My
colleague Marlene gets it. For years she was principal of a large urban school,
Queens Lutheran in New York. She served so well that she was named a National
Distinguished Elementary School Principal and honored for that at the White House.
She knew how to be tough.
One
day as the kids were being released at the end of the school day she heard that
the older kids were being confronted outside the school by a drug dealer. It
took her about one New York minute to get to him. “You get out of here – now!

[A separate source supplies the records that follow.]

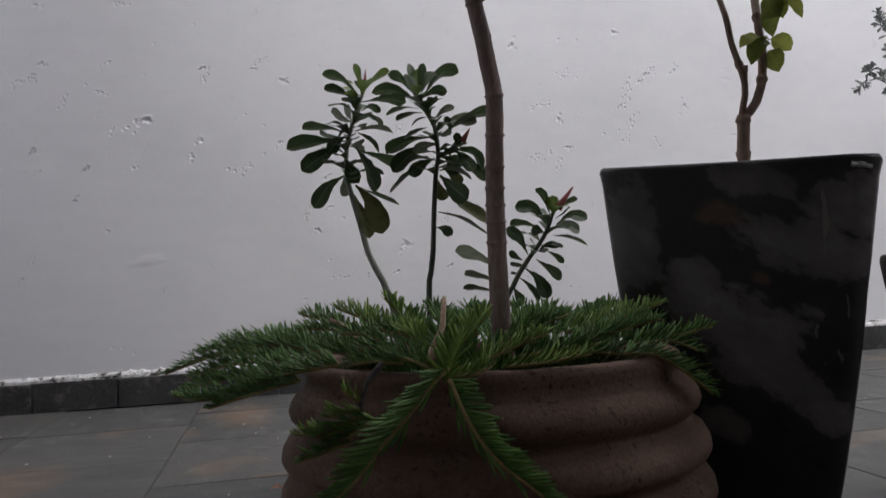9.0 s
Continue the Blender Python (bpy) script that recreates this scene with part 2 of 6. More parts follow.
def needle_mat(name, dark, light):
    """Conifer needles: each with a green of its own, a soft sheen and light through it."""
    m, nt, b = mat(name, 0.45, 0.22)
    geo = nt.nodes.new("ShaderNodeNewGeometry")
    tone = ramp(nt, geo.outputs["Random Per Island"], (0.0, dark), (0.55, tuple((p + q) / 2 for p, q in zip(dark, light))), (1.0, light))
    col = mix(nt, ramp(nt, noise_tex(nt, 60.0, 3.0), (0.35, (0, 0, 0)), (0.7, (0.45, 0.45, 0.45))), tone, tuple(c * 1.35 for c in light))
    nt.links.new(col, b.inputs["Base Color"])
    tr = nt.nodes.new("ShaderNodeBsdfTranslucent")
    nt.links.new(col, tr.inputs[0])
    mx = nt.nodes.new("ShaderNodeMixShader")
    mx.inputs[0].default_value = 0.25
    nt.links.new(b.outputs[0], mx.inputs[1])
    nt.links.new(tr.outputs[0], mx.inputs[2])
    nt.links.new(mx.outputs[0], nt.nodes["Material Output"].inputs[0])
    return m


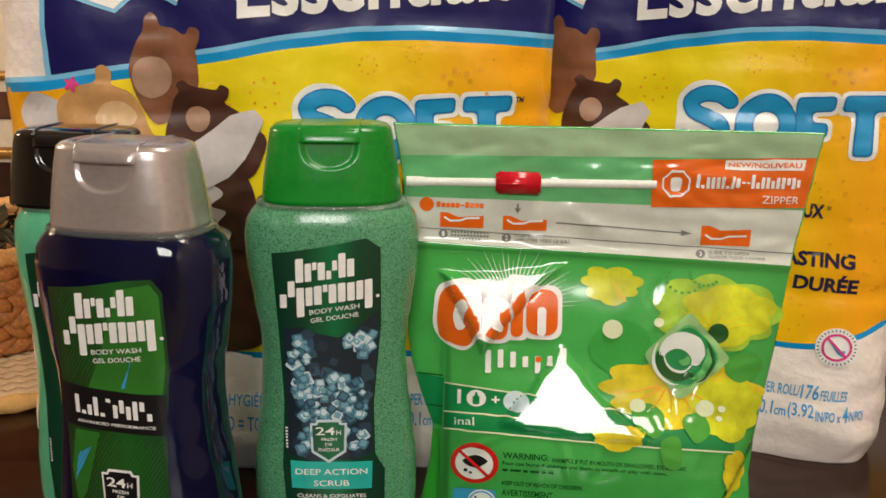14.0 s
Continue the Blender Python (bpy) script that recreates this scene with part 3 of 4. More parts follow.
def bottle(m, gel, cap_mat, label, art, scale=1.0):
    ob = thing("body_wash_bottle", m @ Matrix.Scale(scale, 4), label, "bottle", "body wash bottles on the table")
    zs = sorted({0.176 * i / 80 for i in range(81)} | {0.0008, 0.001})
    part("body", loft([oval(*profile_at(z), z, 112, BODY_P) for z in zs]), gel, ob)
    # cap: tapered oval shell, with a thumb notch under the lid's lip
    rings, fine = [], []
    for (z0, a0, b0), (z1, a1, b1) in zip(CAP, CAP[1:]):
        k = 24 if z1 - z0 > 0.005 else 4
        fine += [(z0 + (z1 - z0) * i / k, a0 + (a1 - a0) * i / k, b0 + (b1 - b0) * i / k) for i in range(k)]
    fine.append(CAP[-1])
    for z, a, b in fine:
        ring = []
        for x, y, zz in oval(a, b, z, 240, 2.9):
            if y < 0 and 0.189 < z < 0.2022:
                # thumb scoop: flat above, rounded below
                edge = 0.0132 * max(0.0, 1 - ((0.2022 - z) / 0.0118) ** 3.2) ** 0.5 if z > 0.1904 else 0
                if abs(x) < edge:
                    y += 0.0013 * smooth(0.0, 0.0028, edge - abs(x))
            ring.append((x, y, zz))
        rings.append(ring)
    cap = part("cap", loft(rings), cap_mat, ob)
    # the lid's front edge: a thin rounded overhang that dies out at its ends
    lip = bmesh.new()
    rows = []
    for x in np.linspace(-0.0136, 0.0136, 25):
        fade = smooth(0.0136, 0.0118, abs(x))
        row = []
        for z, out in ((0.2024, -0.0016), (0.2019, 0.0000), (0.2018, 0.0007), (0.2022, 0.0012), (0.2030, 0.0013), (0.2046, 0.0010), (0.2062, 0.0006), (0.2076, 0.0001), (0.2084, -0.0010)):
            a, b = next((a0 + (a1 - a0) * (z - z0) / (z1 - z0), b0 + (b1 - b0) * (z - z0) / (z1 - z0)) for (z0, a0, b0), (z1, a1, b1) in zip(CAP, CAP[1:]) if z <= z1)
            row.append(lip.verts.new((x, -b * (1 - abs(x / a) ** 2.9) ** (1 / 2.9) - (out * fade if out > 0 else out) + 0.0001, z)))
        rows.append(row)
    for a, b in zip(rows, rows[1:]):
        for q in range(len(a) - 1):
            lip.faces.new((a[q], b[q], b[q + 1], a[q + 1]))
    part("lid_lip", lip, cap_mat, cap)
    part("collar", loft([oval(a, b, z, 72, 2.8) for z, a, b in ((0.1712, 0.0330, 0.0205), (0.1722, 0.0347, 0.0219), (0.1730, 0.0350, 0.0222), (0.1739, 0.0344, 0.0218), (0.1746, 0.0325, 0.0205))]), COLLAR, ob, "clear rim under the cap")
    for x in (-0.0135, 0.0135):
        seam = bmesh.new()
        pts = [(-0.0175, 0.2071), (-0.0163, 0.2085), (-0.0145, 0.2093), (-0.010, 0.2097), (0.0, 0.20985), (0.010, 0.2097), (0.0145, 0.2093)]
        rows = [[seam.verts.new((x + d, y, z - 0.0001 + (0.0006 if d == 0 else 0))) for d in (-0.0006, 0, 0.0006)] for y, z in pts]
        for a, b in zip(rows, rows[1:]):
            for j in (0, 1):
                seam.faces.new((a[j], a[j + 1], b[j + 1], b[j]))
        part("lid_seam", seam, INK_BLACK if cap_mat is BLACK_CAP else cap_mat, cap)
    if art:
        art(ob)
    return ob


WORD_A = [(0.0, 1.0), (0.0, 0.76), (0.46, 0.78), (0.0, 0.74), (0.0, 0.36), (0.34, 0.76), (0.0, 1.02), (0.0, 0.74)]
WIDE_A = [1.1, 0.9, 0.6, 1.0, 0.7, 0.7, 1.0, 1.0]
WORD_B = [(0.0, 0.55), (0.42, 1.06), (-0.42, 0.76), (0.0, 0.74), (0.0, 0.76), (0.48, 0.78), (0.0, 0.76), (0.0, 0.76), (0.0, 0.74), (0.0, 0.76), (-0.40, 0.76)]
WIDE_B = [0.9, 0.9, 1.0, 0.9, 1.0, 0.6, 1.0, 1.0, 1.0, 0.9, 1.0]
WORD_C = [(0.0, 1.0), (0.0, 0.2), (0.0, 0.55), (0.0, 1.0), (0.0, 0.2), (0.8, 1.0), (0.0, 0.7), (0.3, 1.0), (0.0, 0.7), (0.0, 1.0), (0.5, 1.0), (0.0, 0.4)]


def label_sheet(ob, outline, mat):
    stamp("label", flat_poly(outline), bottle_front, 0.0003, mat, ob, "glossy printed label", 0.004)


def word_marks(ob, u, v, k=1.0):
    stamp("word_mark", bars(u - 0.0160 * k, v + 0.0042 * k, u + 0.0108 * k, v + 0.0152 * k, WORD_A, 0.17, 0.13, WIDE_A, 0.16), bottle_front, 0.0010, PRINT_WHITE, ob, "white word mark drawn as plain bars")
    stamp("word_mark", bars(u - 0.0232 * k, v - 0.0082 * k, u + 0.0188 * k, v + 0.0036 * k, WORD_B, 0.17, 0.13, WIDE_B, 0.16), bottle_front, 0.0010, PRINT_WHITE, ob)
    stamp("word_mark", flat_poly(circle(u + 0.0208 * k, v - 0.0022 * k, 0.0008, 10)), bottle_front, 0.0010, PRINT_WHITE, ob)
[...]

And don’t ever return!” But the dealer was not so easily rebuffed! “Lady, this
is a public street. Now you let me alone or I will break your leg!” Marlene got
into his face and replied “ You can break not only my legs, but every bone in my
body and you will not get to my kids!
Now
get your ass out of here before I call my friend Bob at the Precinct Police
Office just down the street.” The dope pusher left and was not seen again
around Queen’s
Lutheran
School. Marlene’s toughness paid off.
Some
years Later when Marlene was at her desk in Manhattan as Executive Director of
The Lutheran Schools Association of New York tears were streaming down her face
and she had to avert her eyes. She was looking right down Columbus Avenue all
the way to where she looked in unbelief and horror as the Twin Towers crumbled
on 9-11. It was then that her tenderness took over.
Marlene
with great assistance from John Scibilia and others at Lutheran Disaster
Response moved in to help the victims and their families. Marlene’s special
concern was for kids in Lutheran schools of New York. At least 60 of them,
preschoolers through high school had lost a parent or grandparent in that
disaster. Marlene was at the funerals; she was there to comfort children. She was
there to hug teachers. She was there to cradle in her arms those who had lost
love ones. She was there to embrace the little ones who came running to put
their arms around her legs whenever they heard an airplane come in for a
landing. She was tender. Her tenderness moved her to action. Funds were raised
so that the tuition of those kids who had lost parents or grandparents were
guaranteed Lutheran school tuition up to the time of their graduation. To this
day her tears flow when she goes to the Twin Towers Memorial Fountain and lets
her fingers scroll over the names of those who had kids in Lutheran schools.
Tough
and Tender. That’s the paradigm for what it takes to be a successful urban
school principal or teacher. I see it especially in the Lutheran schools of New
York and Milwaukee. Those teachers and principals are tough. They hold their
kids and their parents accountable. No excuses for homework not finished. No
excuses for not showing up at assigned parent-teacher conferences. No excuses
for using street language on the school campus. Those teachers and principals
are tough.
And
they are tender. They love those kids, hug them when they are afraid, pray with
them when they feel hopeless, tutor them when they have academic problems and pat
them on the back when they succeed.
That’s
the way Marlene does it and that is the way kids who attend Lutheran urban
schools still experience it. That is how I hope to live: Tough and Tender!